Weka’s Data Platform is a fast scale-out and parallel filesystem with integrated data services, and will feed data to the video screens.
A statement from Stefan “Smasher” Desmedt, technical director and video director for U2, enthused: “This is a whole new level of rock and roll. Once again, U2 is breaking new ground, pushing the limits of what’s possible in live entertainment and setting trends that people will emulate for years to come.”

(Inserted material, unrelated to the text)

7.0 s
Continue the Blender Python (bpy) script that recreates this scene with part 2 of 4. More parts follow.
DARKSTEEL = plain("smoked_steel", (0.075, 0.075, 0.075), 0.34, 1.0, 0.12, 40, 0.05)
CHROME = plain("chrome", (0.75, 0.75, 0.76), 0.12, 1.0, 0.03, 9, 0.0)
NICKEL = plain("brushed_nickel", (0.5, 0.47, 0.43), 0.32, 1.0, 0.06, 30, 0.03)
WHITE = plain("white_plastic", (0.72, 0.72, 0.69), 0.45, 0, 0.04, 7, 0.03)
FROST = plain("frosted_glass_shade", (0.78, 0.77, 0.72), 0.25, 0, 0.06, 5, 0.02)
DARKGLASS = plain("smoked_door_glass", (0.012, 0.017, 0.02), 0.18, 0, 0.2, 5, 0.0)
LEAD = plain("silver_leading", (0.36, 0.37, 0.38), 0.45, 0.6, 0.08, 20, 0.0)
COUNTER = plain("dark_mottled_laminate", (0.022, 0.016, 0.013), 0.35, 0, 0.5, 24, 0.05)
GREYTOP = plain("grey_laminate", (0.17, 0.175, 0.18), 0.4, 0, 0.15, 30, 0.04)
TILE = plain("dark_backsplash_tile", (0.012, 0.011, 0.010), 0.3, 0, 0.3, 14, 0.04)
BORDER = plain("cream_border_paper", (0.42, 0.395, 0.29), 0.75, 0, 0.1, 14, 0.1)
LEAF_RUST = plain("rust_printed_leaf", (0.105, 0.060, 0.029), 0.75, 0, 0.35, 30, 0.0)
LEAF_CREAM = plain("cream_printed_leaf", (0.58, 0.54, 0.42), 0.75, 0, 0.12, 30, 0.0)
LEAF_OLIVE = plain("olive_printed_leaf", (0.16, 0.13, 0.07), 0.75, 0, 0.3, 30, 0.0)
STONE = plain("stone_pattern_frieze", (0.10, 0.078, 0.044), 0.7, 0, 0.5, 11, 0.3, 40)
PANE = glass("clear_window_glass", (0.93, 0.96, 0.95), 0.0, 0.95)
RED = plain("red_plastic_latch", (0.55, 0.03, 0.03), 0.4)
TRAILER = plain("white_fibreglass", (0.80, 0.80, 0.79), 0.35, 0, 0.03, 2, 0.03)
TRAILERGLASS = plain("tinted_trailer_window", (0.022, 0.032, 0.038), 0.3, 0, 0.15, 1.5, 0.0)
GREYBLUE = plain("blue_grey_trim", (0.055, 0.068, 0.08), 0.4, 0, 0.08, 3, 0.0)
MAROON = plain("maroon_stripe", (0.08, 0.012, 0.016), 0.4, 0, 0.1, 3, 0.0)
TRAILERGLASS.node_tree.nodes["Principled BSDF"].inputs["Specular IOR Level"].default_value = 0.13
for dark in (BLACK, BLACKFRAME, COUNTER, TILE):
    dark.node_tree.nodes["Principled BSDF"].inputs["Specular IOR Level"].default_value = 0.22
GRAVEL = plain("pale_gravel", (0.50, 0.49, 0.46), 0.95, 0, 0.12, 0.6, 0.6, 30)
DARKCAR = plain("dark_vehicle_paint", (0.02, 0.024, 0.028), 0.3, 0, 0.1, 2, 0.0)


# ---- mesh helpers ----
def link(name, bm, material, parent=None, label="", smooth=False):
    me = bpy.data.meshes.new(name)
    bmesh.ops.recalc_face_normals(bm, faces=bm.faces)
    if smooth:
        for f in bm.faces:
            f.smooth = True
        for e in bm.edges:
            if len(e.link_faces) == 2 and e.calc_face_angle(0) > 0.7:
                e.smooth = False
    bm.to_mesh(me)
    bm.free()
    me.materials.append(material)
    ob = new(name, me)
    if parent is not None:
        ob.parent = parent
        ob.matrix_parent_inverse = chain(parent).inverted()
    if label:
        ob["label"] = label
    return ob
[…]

The Irish rock veterans explained: “U2 hasn’t played live since December 2019 and we need to get back on stage and see the faces of our fans again. And what a unique stage they’re building for us out there in the desert … We’re the right band, Achtung Baby the right album, and Sphere the right venue to take the live experience of music to the next level […] Sphere is more than just a venue, it’s a gallery and U2’s music is going to be all over the walls.”

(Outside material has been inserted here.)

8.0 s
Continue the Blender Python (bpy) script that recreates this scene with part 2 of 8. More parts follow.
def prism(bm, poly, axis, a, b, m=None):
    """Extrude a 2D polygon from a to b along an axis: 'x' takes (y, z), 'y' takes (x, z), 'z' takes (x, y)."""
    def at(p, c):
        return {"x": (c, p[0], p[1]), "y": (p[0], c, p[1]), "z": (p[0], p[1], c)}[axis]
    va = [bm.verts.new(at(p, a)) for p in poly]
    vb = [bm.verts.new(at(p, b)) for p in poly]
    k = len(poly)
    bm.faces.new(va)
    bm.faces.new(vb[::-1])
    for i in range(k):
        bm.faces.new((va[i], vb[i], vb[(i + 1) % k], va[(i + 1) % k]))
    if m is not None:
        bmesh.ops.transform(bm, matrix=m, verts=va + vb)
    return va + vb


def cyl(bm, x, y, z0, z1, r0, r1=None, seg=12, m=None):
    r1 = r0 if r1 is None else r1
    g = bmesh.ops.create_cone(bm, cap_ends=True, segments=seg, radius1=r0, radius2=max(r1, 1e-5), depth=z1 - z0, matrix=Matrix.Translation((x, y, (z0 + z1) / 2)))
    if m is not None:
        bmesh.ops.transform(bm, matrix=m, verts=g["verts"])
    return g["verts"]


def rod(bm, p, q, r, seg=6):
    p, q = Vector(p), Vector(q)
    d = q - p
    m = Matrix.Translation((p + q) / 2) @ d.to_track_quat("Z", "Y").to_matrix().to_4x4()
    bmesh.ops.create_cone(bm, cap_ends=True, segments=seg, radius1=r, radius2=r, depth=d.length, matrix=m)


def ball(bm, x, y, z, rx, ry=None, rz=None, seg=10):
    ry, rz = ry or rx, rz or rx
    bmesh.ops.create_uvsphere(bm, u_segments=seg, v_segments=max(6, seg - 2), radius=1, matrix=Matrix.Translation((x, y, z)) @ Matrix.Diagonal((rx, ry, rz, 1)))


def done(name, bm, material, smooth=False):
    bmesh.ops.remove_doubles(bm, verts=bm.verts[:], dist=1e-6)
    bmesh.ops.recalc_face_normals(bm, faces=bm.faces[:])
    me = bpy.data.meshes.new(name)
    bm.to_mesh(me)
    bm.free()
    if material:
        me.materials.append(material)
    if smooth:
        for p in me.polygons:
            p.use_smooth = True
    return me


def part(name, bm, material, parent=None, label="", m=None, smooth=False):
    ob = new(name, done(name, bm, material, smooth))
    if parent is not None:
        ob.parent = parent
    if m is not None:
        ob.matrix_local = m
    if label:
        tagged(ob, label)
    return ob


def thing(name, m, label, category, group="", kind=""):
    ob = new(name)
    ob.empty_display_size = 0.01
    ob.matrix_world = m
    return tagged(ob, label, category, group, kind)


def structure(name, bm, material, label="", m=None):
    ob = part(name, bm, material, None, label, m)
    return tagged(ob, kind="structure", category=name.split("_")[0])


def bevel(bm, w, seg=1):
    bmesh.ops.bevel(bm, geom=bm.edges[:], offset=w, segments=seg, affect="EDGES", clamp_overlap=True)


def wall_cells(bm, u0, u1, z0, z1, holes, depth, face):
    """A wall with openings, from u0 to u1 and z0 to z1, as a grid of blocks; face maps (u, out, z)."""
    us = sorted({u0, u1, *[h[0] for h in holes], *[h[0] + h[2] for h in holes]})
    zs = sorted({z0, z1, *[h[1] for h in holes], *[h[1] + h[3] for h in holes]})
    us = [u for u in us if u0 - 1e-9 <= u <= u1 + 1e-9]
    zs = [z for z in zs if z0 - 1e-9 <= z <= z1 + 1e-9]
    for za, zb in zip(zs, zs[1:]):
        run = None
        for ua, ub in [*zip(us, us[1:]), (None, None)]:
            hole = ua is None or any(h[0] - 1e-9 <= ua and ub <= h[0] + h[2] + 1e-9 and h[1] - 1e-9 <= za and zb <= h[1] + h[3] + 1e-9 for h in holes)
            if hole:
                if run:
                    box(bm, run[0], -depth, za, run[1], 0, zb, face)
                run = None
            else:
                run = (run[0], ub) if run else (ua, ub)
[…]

Desmedt continued: “The sheer scale of the Sphere is extraordinary – it’s like a spaceship in here, with 16K x 16K pixel screens that require that we move 200–300 gigabytes of video data every minute. In the past, we used 4K video – this is uncharted territory. We needed to find a storage server technology partner that could meet both the band’s vision and the production’s extreme scale and performance requirements and deliver flawlessly in real time. Weka quickly became the clear choice.”
The U2 tech team had to migrate more than 500TB of archival video footage rendered in the United Kingdom to the venue’s servers in Las Vegas. Weka, with its data platform software, provided a way for Desmedt’s team to render, load, and migrate large video files via the cloud to its local cluster at the Sphere.